La religión no tiene que ver con esto, es otro tipo de trascendencia, se trata de emociones compartidas con gentes que no hablan tu lengua pero que aprecian igual que tú la belleza, de una música, de una canción, de un paisaje, por ejemplo, en medio de una naturaleza extrema donde todo es superfluo menos la vida misma de las personas y de los animales, el sol que calienta e ilumina y la sombra de una tienda o de un cubículo de adobe.
Posteriormente, en un país donde las señas de identidad se resumen en ser musulmán y pertenecer a un clan, fui acogida por el clan Mohammadzaí que, como manda la costumbre Pashtun, me protegía.
Los acontecimientos ocurridos en el mundo durante estos cuarenta años han hecho que pudiera seguir muy de cerca el principio de la catástrofe con el golpe de estado del príncipe Daud y con la invasión de las tropas soviéticas en Afganistán. El encarcelamiento del patriarca de la familia que me acogía y también de las mujeres y de los niños. La huída de los que pudieron escapar. La resistencia, el exilio.
En Afganistán se soltaron los resortes que despiertan las furias, abren la caja de los truenos y ponen en marcha la máquina de la destrucción. Se rompió el equilibrio entre clanes y las intervenciones extranjeras han tenido mucho que ver con ello.

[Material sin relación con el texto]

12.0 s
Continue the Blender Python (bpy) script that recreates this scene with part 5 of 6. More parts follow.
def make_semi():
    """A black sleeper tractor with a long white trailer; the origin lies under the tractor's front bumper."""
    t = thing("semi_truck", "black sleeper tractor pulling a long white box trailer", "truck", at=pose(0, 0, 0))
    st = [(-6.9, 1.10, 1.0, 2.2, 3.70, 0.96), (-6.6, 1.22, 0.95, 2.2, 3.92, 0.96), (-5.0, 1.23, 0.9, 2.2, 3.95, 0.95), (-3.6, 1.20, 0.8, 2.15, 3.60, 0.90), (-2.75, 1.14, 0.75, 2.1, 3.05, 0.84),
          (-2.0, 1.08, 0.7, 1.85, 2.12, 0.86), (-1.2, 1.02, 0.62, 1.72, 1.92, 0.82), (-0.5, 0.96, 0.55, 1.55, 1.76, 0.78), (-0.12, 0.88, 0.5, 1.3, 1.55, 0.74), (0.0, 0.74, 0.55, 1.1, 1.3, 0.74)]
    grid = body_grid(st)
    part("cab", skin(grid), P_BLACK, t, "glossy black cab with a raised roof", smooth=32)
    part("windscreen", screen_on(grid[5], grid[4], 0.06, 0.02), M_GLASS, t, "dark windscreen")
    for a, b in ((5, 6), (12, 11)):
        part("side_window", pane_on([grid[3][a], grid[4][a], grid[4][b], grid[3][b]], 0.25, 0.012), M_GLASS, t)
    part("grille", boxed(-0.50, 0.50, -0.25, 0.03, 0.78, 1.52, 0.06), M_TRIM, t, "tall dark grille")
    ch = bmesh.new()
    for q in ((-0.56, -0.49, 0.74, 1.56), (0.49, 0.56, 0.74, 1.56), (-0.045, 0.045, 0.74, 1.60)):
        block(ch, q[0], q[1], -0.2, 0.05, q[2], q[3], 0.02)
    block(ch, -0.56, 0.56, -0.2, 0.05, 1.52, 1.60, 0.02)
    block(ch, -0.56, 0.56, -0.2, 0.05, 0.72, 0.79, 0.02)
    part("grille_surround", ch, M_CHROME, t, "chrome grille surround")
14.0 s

Después de mis primeros viajes terminé la carrera y di clases de física y matemáticas, estudié persa en la Universidad de Teherán, trabajé en Irán y Afganistán, después llegó la Revolución iraní con el ascenso político de Jomeini, y he sentido la necesidad de contar lo que he visto en esos países por lo que he escrito cuatro libros, con la idea de que la información no quede solo en manos de los cámaras de televisión, de los periodistas, o de los antropólogos.
Y mi vida viajera sigue.
(Intervención de Ana Mª Briongos para la mesa redonda "Mujer, viaje y desierto", organizada por Fundación Tres Culturas de Sevilla, abril 2008
En la foto con Patricia Almarcegui, que también intervino, después de la mesa redonda "Viajeras del desierto" organizada por la Fundación Tres Culturas del Mediterráneo en el Pabellón Hassan II, Isla de La Cartuja, Sevilla, abril 2008.